START

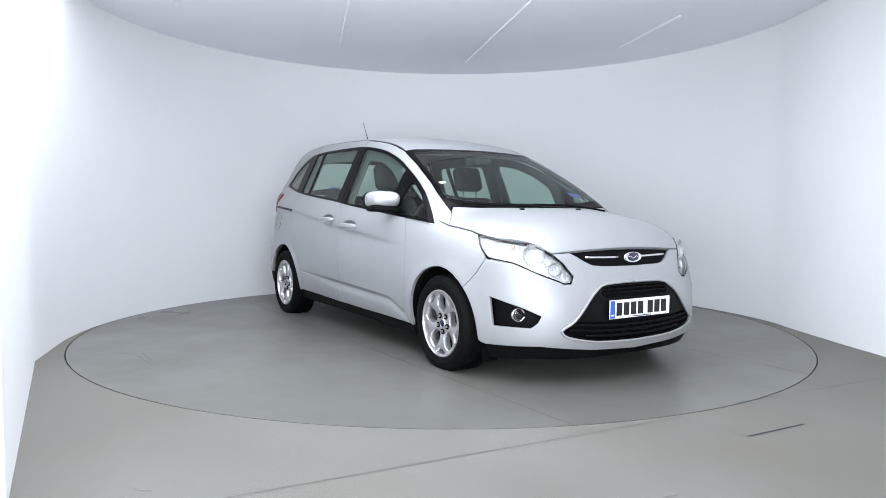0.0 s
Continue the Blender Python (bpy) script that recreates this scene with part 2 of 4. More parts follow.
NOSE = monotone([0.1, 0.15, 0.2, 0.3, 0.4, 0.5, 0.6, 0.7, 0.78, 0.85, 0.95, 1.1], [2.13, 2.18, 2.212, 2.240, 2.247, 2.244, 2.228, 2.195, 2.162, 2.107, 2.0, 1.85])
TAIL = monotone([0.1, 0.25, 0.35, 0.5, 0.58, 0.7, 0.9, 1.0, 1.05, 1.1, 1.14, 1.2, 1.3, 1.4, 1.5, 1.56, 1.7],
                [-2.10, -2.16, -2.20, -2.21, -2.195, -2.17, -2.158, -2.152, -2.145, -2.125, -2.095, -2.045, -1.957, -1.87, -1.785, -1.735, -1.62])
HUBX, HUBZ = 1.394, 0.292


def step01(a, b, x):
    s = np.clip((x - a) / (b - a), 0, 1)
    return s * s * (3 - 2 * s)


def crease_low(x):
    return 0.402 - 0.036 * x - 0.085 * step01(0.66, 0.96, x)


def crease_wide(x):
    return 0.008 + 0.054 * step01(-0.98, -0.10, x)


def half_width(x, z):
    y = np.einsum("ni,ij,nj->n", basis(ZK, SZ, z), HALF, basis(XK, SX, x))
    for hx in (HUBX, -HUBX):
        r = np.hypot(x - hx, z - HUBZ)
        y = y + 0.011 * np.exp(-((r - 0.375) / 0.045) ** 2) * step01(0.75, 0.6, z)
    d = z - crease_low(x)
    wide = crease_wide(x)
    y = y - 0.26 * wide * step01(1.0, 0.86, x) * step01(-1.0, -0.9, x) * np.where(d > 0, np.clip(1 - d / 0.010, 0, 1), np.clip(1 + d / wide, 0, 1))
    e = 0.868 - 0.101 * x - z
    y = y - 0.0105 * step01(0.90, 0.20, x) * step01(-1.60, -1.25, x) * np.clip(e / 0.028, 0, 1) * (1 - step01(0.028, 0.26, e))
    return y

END

Reproduce the whole listing word for word, setting aside any pictures.

0.0 s
Continue the Blender Python (bpy) script that recreates this scene with part 2 of 4. More parts follow.
NOSE = monotone([0.1, 0.15, 0.2, 0.3, 0.4, 0.5, 0.6, 0.7, 0.78, 0.85, 0.95, 1.1], [2.13, 2.18, 2.212, 2.240, 2.247, 2.244, 2.228, 2.195, 2.162, 2.107, 2.0, 1.85])
TAIL = monotone([0.1, 0.25, 0.35, 0.5, 0.58, 0.7, 0.9, 1.0, 1.05, 1.1, 1.14, 1.2, 1.3, 1.4, 1.5, 1.56, 1.7],
                [-2.10, -2.16, -2.20, -2.21, -2.195, -2.17, -2.158, -2.152, -2.145, -2.125, -2.095, -2.045, -1.957, -1.87, -1.785, -1.735, -1.62])
HUBX, HUBZ = 1.394, 0.292


def step01(a, b, x):
    s = np.clip((x - a) / (b - a), 0, 1)
    return s * s * (3 - 2 * s)


def crease_low(x):
    return 0.402 - 0.036 * x - 0.085 * step01(0.66, 0.96, x)


def crease_wide(x):
    return 0.008 + 0.054 * step01(-0.98, -0.10, x)


def half_width(x, z):
    y = np.einsum("ni,ij,nj->n", basis(ZK, SZ, z), HALF, basis(XK, SX, x))
    for hx in (HUBX, -HUBX):
        r = np.hypot(x - hx, z - HUBZ)
        y = y + 0.011 * np.exp(-((r - 0.375) / 0.045) ** 2) * step01(0.75, 0.6, z)
    d = z - crease_low(x)
    wide = crease_wide(x)
    y = y - 0.26 * wide * step01(1.0, 0.86, x) * step01(-1.0, -0.9, x) * np.where(d > 0, np.clip(1 - d / 0.010, 0, 1), np.clip(1 + d / wide, 0, 1))
    e = 0.868 - 0.101 * x - z
    y = y - 0.0105 * step01(0.90, 0.20, x) * step01(-1.60, -1.25, x) * np.clip(e / 0.028, 0, 1) * (1 - step01(0.028, 0.26, e))
    return y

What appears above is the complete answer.